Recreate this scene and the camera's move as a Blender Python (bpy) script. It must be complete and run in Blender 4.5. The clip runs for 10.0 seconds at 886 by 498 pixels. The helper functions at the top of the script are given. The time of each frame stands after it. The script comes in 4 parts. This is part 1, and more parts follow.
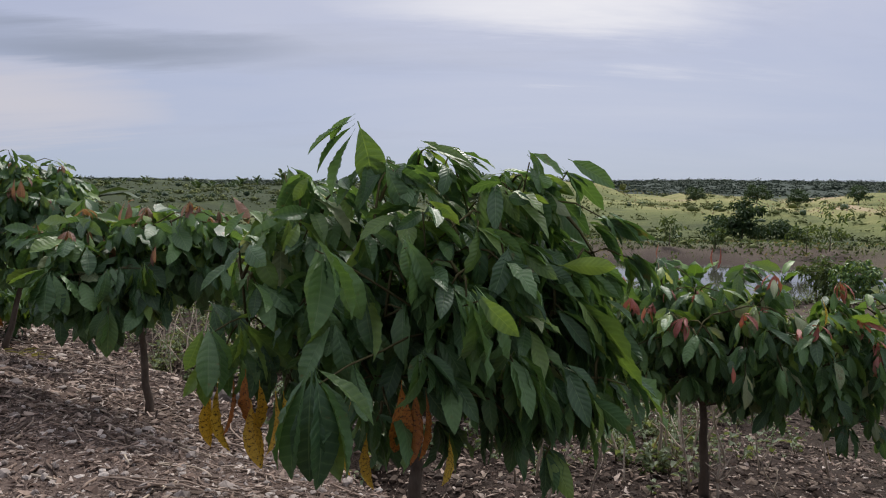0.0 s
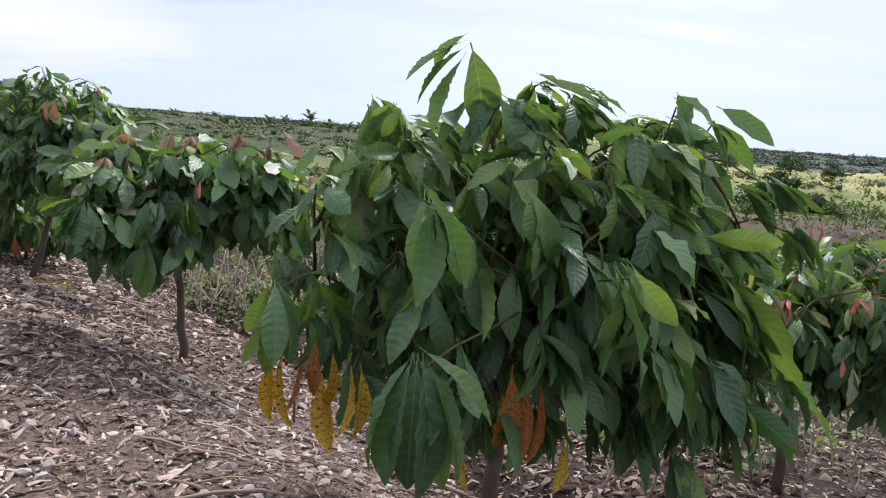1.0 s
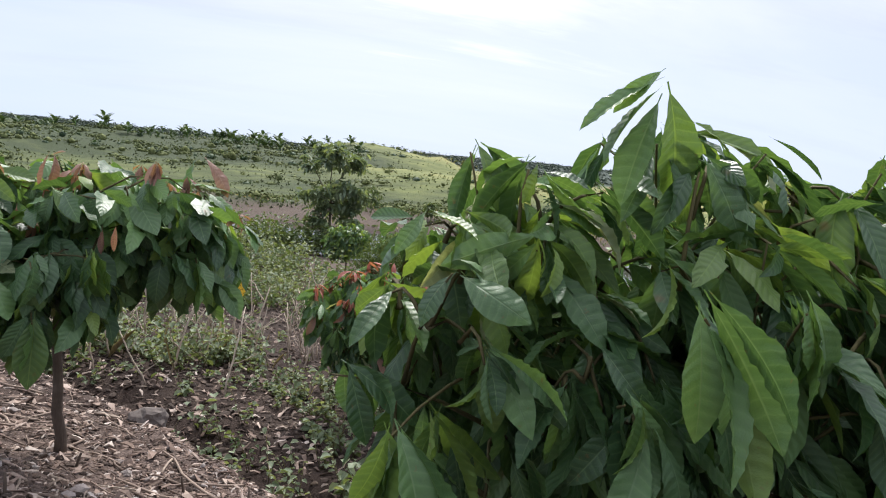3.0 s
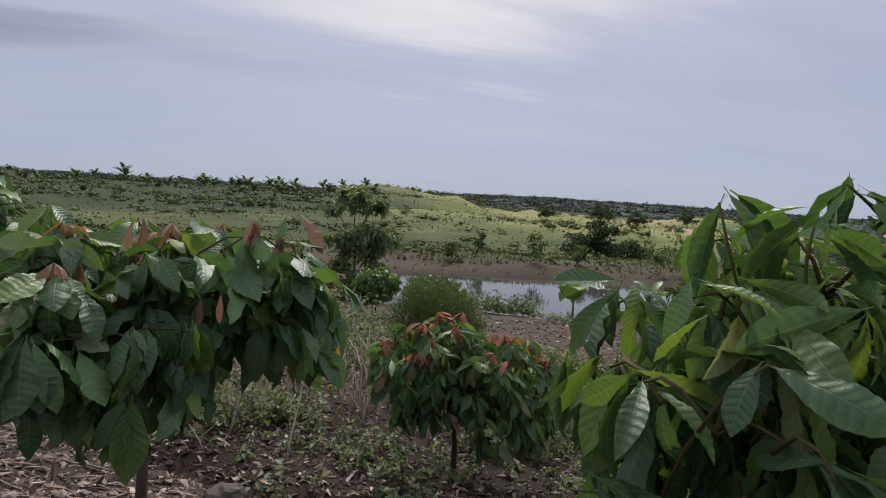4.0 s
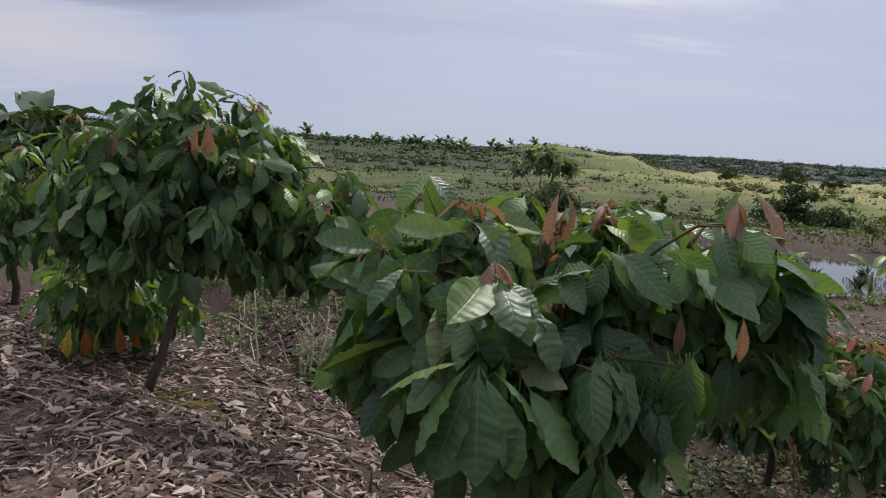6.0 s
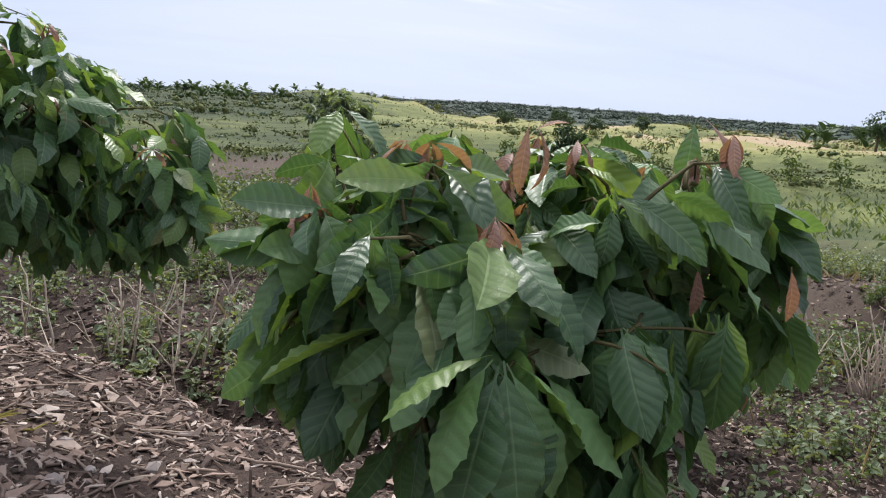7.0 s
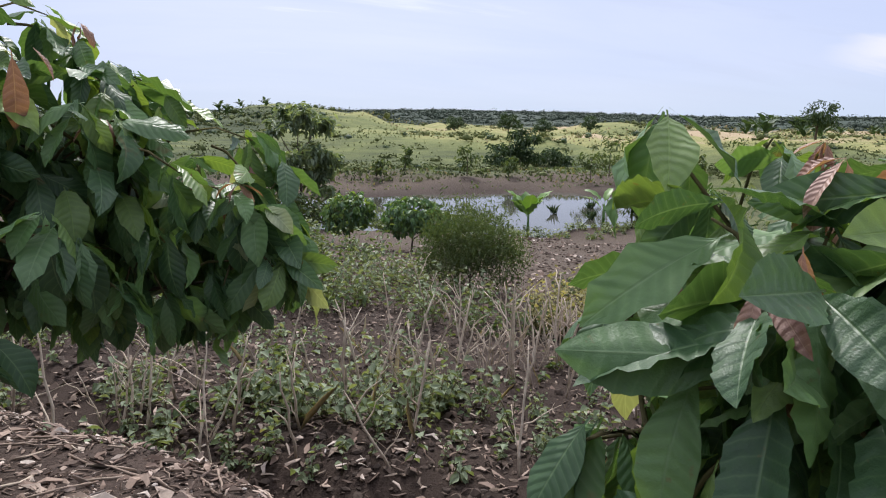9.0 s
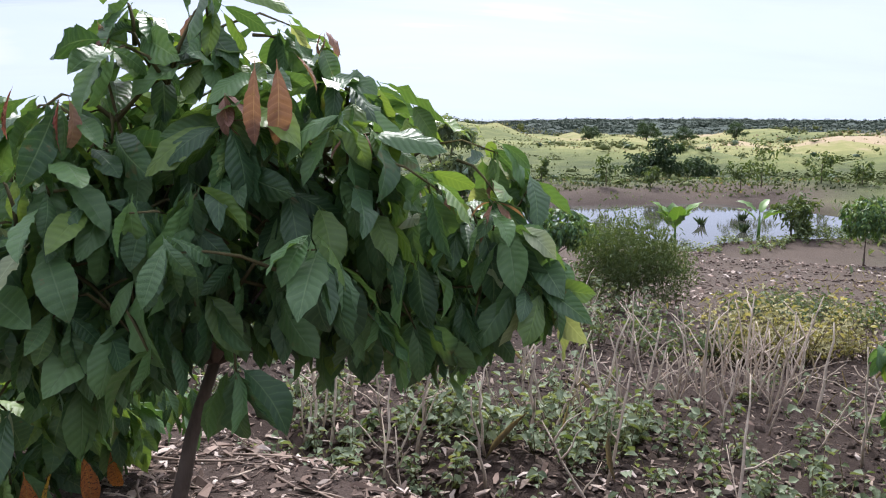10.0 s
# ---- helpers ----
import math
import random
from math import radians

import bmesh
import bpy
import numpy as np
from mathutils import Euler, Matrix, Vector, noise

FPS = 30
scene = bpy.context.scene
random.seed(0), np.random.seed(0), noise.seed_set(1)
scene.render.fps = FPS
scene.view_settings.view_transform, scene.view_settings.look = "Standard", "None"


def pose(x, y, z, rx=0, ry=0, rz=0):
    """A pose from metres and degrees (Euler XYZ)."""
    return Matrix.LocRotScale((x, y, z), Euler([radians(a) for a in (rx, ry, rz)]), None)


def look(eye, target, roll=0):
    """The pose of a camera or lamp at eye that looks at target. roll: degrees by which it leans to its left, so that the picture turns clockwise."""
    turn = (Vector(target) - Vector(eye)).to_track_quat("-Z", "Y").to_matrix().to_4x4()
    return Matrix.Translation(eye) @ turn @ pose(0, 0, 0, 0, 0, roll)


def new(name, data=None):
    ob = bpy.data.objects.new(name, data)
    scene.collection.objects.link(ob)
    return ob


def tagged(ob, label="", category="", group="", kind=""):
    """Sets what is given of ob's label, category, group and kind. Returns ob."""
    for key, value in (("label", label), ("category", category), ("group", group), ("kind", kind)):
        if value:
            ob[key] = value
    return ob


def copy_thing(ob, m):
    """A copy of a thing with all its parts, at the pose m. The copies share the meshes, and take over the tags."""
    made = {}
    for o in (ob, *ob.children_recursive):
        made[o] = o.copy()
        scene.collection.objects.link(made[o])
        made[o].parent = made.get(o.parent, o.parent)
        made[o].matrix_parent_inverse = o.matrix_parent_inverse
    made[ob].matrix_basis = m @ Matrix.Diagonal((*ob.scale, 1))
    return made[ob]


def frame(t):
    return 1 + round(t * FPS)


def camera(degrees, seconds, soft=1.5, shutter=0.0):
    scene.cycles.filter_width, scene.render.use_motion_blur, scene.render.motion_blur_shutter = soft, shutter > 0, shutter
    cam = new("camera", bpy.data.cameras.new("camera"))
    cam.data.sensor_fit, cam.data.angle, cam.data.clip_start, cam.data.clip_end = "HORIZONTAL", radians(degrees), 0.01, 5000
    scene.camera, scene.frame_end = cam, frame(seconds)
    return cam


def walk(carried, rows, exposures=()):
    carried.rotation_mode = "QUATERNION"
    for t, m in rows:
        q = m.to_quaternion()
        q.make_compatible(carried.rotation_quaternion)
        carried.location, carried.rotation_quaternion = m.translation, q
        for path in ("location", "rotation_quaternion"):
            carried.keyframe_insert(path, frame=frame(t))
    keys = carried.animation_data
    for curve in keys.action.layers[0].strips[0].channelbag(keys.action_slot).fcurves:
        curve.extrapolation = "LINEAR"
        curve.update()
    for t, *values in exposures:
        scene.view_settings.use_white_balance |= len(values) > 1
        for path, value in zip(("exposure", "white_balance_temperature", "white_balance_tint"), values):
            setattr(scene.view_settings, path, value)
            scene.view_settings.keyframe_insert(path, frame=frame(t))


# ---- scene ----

----

Exercise: Determine how many lines in the listing above hold the word "location", answering with the number only.

Answer for this exercise: 2